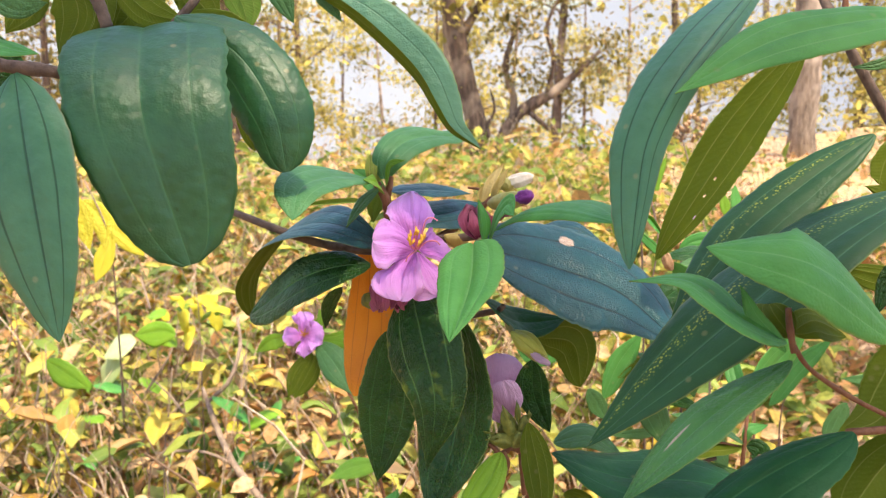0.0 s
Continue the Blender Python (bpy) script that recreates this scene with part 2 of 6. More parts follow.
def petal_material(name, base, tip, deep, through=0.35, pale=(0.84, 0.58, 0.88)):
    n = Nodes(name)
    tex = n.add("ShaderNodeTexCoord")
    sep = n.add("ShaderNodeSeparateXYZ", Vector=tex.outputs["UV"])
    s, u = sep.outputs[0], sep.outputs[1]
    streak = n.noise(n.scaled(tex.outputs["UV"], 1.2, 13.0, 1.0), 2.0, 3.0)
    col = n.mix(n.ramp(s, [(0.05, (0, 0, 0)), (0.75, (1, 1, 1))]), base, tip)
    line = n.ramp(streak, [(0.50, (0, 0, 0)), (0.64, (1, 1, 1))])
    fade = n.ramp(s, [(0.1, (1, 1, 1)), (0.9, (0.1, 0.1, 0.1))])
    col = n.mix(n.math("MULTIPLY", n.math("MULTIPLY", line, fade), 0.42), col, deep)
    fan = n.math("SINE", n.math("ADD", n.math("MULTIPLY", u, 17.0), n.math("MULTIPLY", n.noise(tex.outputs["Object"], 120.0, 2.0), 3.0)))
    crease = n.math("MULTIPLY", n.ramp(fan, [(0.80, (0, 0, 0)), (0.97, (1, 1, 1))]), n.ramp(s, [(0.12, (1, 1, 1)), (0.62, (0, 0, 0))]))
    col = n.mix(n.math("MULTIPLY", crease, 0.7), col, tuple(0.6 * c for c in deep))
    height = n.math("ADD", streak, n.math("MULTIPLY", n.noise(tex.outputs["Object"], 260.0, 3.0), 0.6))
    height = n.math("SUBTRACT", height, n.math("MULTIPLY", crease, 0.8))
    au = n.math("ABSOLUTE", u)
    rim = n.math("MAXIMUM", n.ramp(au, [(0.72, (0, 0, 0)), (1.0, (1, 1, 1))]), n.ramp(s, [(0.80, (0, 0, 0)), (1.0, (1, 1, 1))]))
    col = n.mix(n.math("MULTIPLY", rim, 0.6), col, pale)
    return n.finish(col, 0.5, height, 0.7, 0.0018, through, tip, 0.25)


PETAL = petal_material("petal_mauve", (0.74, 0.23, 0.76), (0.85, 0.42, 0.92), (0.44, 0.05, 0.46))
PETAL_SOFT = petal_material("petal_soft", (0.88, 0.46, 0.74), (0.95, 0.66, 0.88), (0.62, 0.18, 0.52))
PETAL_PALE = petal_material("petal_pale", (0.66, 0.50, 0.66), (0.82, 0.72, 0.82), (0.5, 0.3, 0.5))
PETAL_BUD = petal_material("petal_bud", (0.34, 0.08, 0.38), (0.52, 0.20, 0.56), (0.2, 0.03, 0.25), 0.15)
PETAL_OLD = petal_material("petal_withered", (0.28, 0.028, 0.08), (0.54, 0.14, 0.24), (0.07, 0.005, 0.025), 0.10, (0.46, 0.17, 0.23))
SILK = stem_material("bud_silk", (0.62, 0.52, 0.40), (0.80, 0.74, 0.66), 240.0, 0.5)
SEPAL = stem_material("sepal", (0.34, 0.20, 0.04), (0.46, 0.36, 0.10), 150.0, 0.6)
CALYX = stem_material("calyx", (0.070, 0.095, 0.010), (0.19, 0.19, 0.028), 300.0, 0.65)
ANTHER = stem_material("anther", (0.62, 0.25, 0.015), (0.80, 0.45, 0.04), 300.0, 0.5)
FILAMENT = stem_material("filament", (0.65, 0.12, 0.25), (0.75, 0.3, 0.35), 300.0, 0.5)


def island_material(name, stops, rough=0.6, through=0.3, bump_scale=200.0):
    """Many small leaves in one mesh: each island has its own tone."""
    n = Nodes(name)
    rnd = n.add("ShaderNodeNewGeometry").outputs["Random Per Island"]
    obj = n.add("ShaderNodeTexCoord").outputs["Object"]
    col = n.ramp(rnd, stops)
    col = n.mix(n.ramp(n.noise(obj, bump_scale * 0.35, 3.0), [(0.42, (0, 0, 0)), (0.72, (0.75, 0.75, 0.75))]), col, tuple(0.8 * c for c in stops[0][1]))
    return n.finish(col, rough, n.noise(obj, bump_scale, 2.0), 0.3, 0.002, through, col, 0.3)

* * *

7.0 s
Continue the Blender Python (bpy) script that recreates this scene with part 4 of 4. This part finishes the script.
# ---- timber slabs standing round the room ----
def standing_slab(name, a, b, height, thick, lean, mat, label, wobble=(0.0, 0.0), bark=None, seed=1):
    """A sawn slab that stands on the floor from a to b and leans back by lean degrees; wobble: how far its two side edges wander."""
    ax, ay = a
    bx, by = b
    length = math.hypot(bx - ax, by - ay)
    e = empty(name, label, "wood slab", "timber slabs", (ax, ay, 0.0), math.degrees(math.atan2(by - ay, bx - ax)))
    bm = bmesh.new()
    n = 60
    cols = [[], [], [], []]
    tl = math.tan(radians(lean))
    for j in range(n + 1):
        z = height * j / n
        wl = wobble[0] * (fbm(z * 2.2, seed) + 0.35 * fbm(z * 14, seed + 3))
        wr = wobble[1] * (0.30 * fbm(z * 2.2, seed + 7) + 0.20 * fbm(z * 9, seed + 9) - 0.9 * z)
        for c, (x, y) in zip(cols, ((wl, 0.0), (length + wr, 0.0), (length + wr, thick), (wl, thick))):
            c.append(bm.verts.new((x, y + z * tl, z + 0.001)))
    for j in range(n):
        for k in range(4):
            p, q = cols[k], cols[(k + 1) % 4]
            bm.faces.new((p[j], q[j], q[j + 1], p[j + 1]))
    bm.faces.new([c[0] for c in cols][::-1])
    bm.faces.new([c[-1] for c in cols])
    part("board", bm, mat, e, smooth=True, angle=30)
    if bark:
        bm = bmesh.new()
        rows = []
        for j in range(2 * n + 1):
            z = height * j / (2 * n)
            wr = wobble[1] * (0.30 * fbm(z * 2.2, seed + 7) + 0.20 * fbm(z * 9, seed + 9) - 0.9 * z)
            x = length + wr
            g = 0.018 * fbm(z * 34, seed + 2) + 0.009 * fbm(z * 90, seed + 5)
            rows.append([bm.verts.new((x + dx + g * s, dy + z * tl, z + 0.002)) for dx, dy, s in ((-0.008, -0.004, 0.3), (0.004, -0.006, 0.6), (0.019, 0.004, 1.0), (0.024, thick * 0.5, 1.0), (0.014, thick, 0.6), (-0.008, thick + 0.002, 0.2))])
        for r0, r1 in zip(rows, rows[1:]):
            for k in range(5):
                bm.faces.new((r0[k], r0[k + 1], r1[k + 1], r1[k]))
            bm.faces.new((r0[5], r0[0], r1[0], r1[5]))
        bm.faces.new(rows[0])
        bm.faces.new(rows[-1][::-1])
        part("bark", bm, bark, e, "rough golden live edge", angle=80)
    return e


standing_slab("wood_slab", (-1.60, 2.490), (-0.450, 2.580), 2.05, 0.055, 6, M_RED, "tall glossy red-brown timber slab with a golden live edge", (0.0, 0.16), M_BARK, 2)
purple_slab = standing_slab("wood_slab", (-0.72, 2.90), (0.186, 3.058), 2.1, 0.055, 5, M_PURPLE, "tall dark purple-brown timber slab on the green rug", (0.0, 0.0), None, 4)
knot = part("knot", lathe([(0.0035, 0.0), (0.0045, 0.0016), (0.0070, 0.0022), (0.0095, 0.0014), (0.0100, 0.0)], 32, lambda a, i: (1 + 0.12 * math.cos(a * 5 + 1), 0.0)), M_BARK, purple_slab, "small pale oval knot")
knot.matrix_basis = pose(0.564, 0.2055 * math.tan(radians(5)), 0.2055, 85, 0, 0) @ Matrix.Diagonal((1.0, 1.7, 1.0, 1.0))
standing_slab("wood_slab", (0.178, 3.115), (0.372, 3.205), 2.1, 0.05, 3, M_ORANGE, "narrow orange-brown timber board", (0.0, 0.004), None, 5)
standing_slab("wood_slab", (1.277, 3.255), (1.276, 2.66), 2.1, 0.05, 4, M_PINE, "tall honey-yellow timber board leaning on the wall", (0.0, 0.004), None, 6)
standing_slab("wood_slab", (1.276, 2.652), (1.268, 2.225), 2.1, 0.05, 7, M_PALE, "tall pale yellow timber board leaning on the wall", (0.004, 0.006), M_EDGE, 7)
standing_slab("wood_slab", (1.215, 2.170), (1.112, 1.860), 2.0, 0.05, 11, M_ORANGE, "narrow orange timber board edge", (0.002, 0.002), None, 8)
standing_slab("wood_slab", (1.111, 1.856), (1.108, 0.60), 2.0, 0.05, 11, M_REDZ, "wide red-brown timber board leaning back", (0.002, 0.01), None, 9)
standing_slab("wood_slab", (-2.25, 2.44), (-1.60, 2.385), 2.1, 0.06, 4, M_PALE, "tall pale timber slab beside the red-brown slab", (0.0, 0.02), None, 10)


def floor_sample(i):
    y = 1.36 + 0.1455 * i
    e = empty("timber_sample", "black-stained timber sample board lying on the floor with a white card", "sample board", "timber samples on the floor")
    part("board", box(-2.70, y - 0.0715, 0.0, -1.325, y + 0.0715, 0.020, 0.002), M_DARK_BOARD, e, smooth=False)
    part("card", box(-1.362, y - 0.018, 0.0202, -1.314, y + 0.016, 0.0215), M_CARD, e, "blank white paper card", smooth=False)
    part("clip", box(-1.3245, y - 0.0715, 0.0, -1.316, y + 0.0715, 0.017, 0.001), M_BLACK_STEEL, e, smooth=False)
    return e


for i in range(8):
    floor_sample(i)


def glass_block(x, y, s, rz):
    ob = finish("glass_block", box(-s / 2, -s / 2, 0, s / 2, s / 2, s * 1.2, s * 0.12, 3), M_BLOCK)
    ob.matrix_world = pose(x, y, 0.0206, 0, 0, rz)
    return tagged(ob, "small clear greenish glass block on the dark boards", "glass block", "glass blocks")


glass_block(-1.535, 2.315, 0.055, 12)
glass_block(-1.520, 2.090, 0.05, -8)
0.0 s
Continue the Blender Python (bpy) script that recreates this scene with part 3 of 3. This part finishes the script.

# What to produce
Tally the lines containing "Blender". Provide the number without any other words.

# Task solution
3